Toute la force de ce « roman » tient dans une ambiguïté parfaitement maîtrisée, et ce jusqu’à la toute dernière phrase. Le narrateur parle de « sentiments équivoques » à l’encontre du prêtre. Et c’est bien l’impression que Miséricordes nous laisse. Une écriture simple et directe, et surtout une construction extrêmement bien élaborée, nous font passer d’un sentiment à un autre, comme autant de flash-backs. Sans finalement nous interroger plus que ça sur la culpabilité avérée – ou non – du curé, nous nous demandons tout au long de la lecture ce qu’en pense le jeune homme qui nous en parle. Et il est impossible d’obtenir un avis tranché, car finalement en prenant une distance, en réécrivant cette histoire des années après que tout soit terminé, l’écheveau apparaît bien plus complexe que de prime abord.

Était-ce anormal à ce point de brièvement vaincre la solitude. Les gestes tendres, sans rapport avec la sexualité, étaient-ils soumis à la réglementation. Il n’était pas mauvais, j’en étais persuadé. Pas tout le temps du moins. Mais ce geste n’était pas normal, c’est tout.

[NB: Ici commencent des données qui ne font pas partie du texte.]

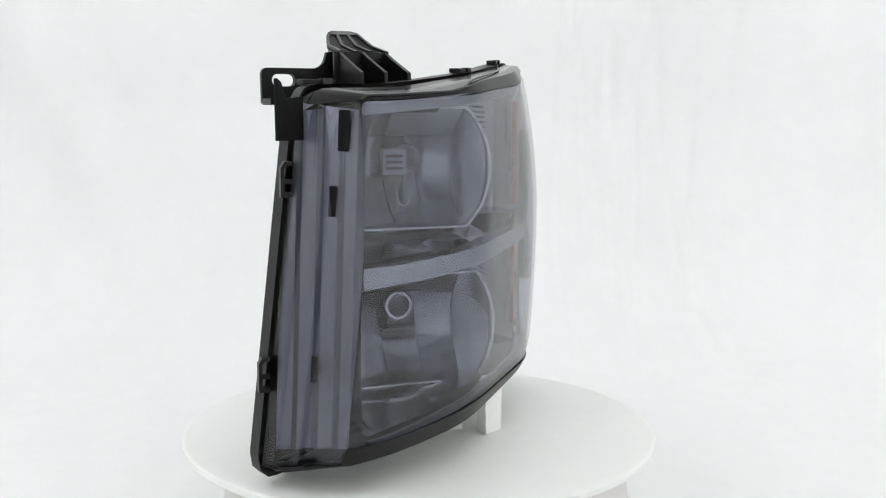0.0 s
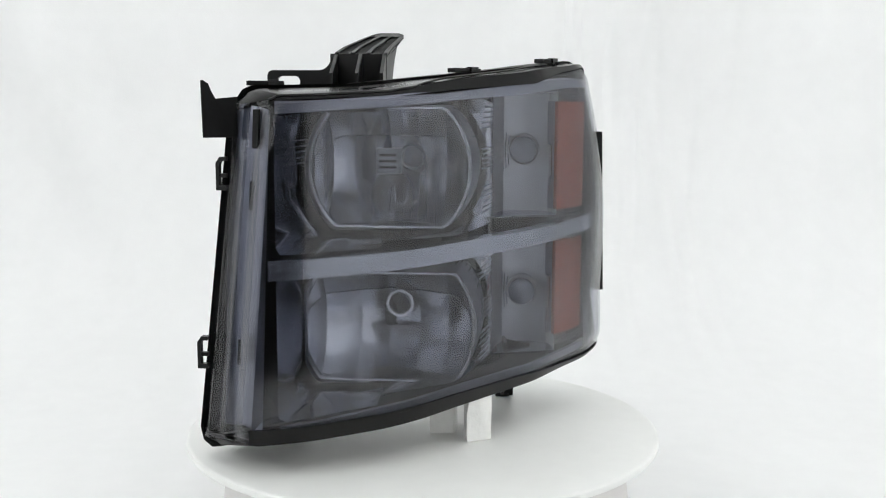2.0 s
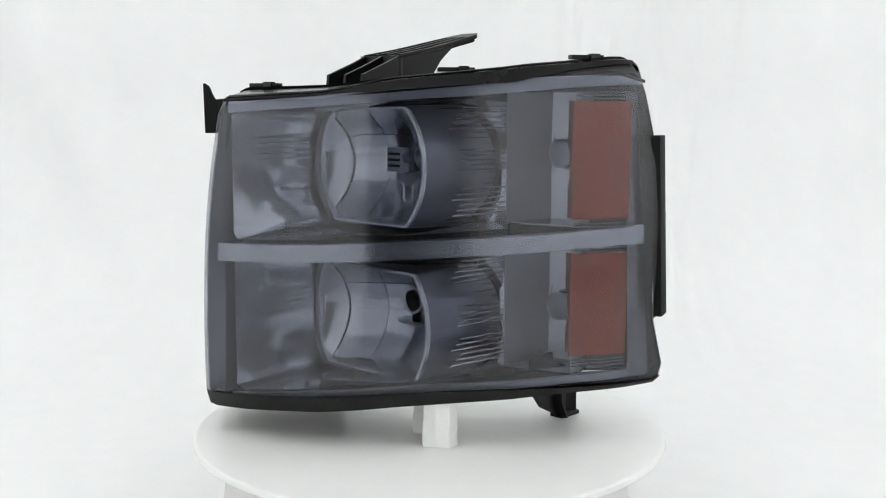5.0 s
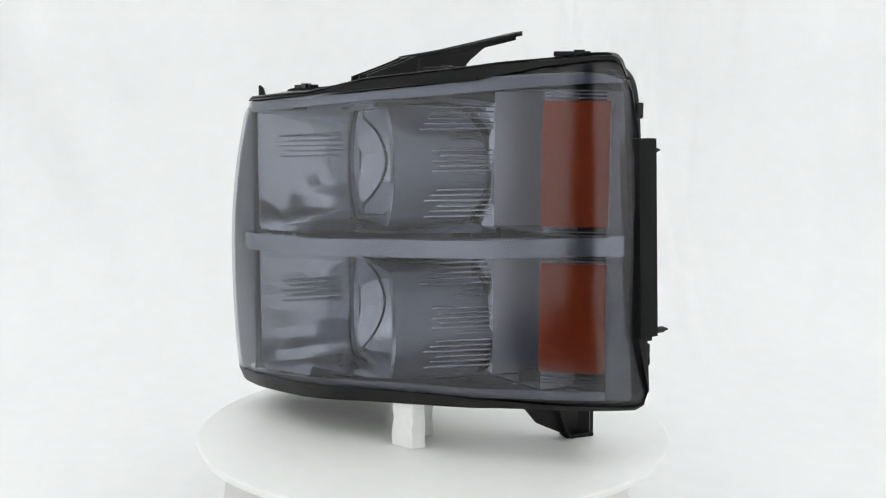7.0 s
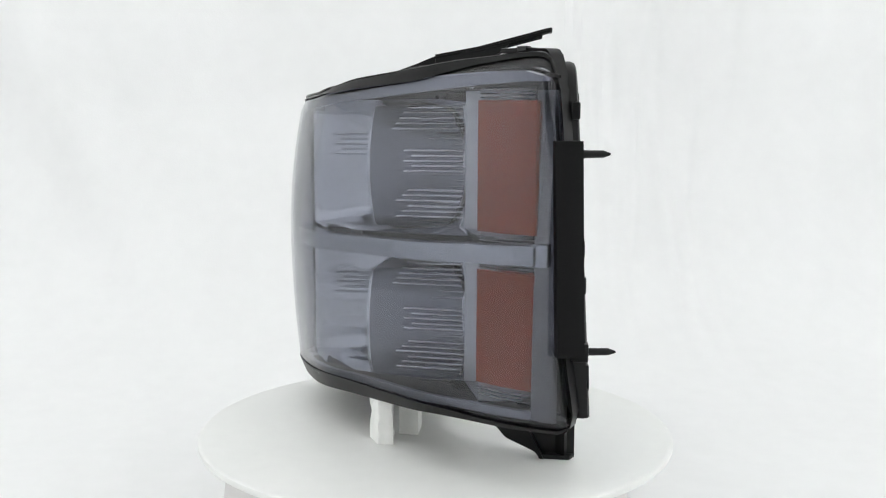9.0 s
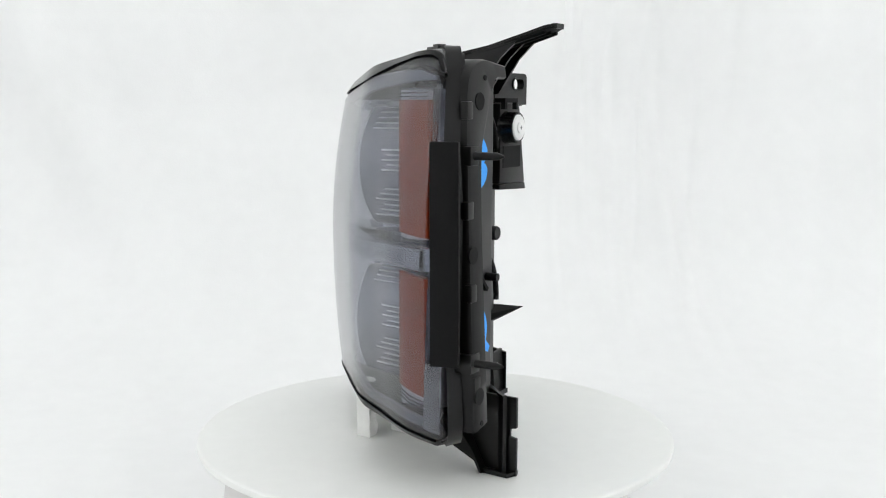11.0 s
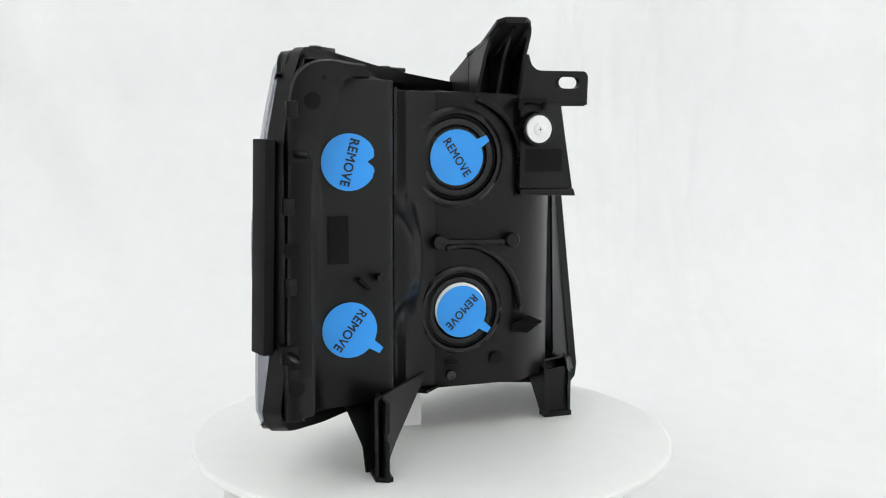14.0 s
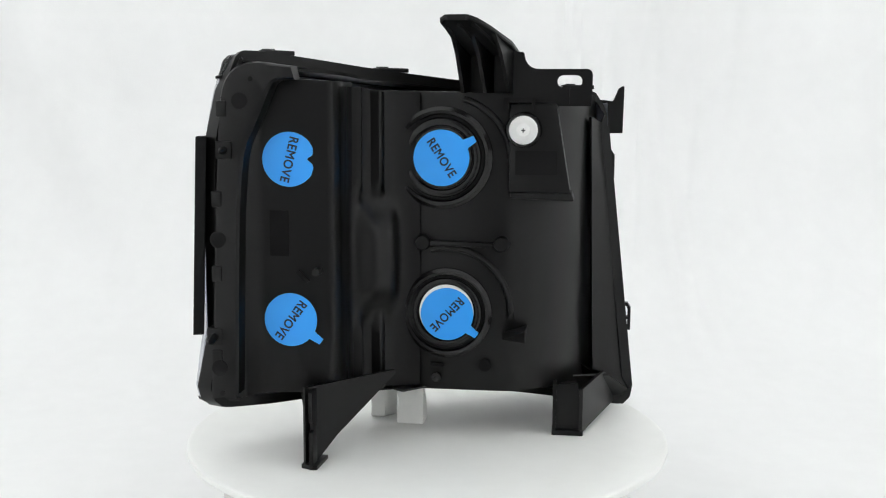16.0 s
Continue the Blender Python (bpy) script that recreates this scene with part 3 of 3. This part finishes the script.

Miséricordes nous énumère des faits. Ce qui s’est passé, du point de vue d’un témoin indirect. La justice aussi s’appuie sur des témoignages et sur des choses ayant eu lieu. Et pourtant, sans sortir de son cadre factuel, ce livre peut apparaître comme la dénonciation d’un système, médiatique, judiciaire, humain, qui mène au suicide d’un homme, à une peine de mort sans jugement, à une culpabilité sans victime. Un grand roman, qui ose poser les yeux là où la presse à scandale ne fait que survoler, car il faut aller vite, donner l’impression au lectorat qu’il a assez d’éléments pour poser un jugement moral. « Faire un jus », comme nous disait Pierre Crevoisier. Quitte à utiliser la vie d’un homme comme matériau, quitte à faire des dégâts, quitte à faire des victimes.

Peu après les premières révélations, je suis tombé sur une coupure de presse mettant le prêtre en cause. L’article avait été publié dans le torche-cul qu’il haïssait tant. Je me suis mis en colère, furieux de m’être trompé à son sujet. Il n’y avait pas d’ambiguïté sur son identité, car elle était évoquée par la première lettre de son patronyme. Maintenant, il était connu. Il devenait facile de remonter jusqu’à lui, de le désigner comme un monstre pédophile sans honneur. Le lecteur, aussi éclairé soit-il, croit toujours saisir la personne qui lui est présentée. Une illusion que partagent les journalistes : penser cerner quelqu’un sans jamais lui avoir parlé. Un miracle possible grâce à des témoignages, des recoupements, des documents, et surtout, une objectivité à toute épreuve. Est-il possible de saisir une personne sans l’avoir réellement expérimentée. Mes souvenirs se sont heurtés au refus des témoins de revivre cette période douloureuse. Ma mémoire s’est mêlée à la fiction et à la réalité, celles que j’ai vécues et échafaudées au fil des ans.

Entre le récit de vie et le roman, il y a l’autofiction. À la mode, bien sûr, puisque grâce aux réseaux sociaux, le seul quart d’heure de célébrité promis par Warhol devient carrément obsolète. Mais quand ce genre littéraire se met au service d’un questionnement plus global, plus profond, alors oui, l’expérience des uns peut mener à la compréhension des autres.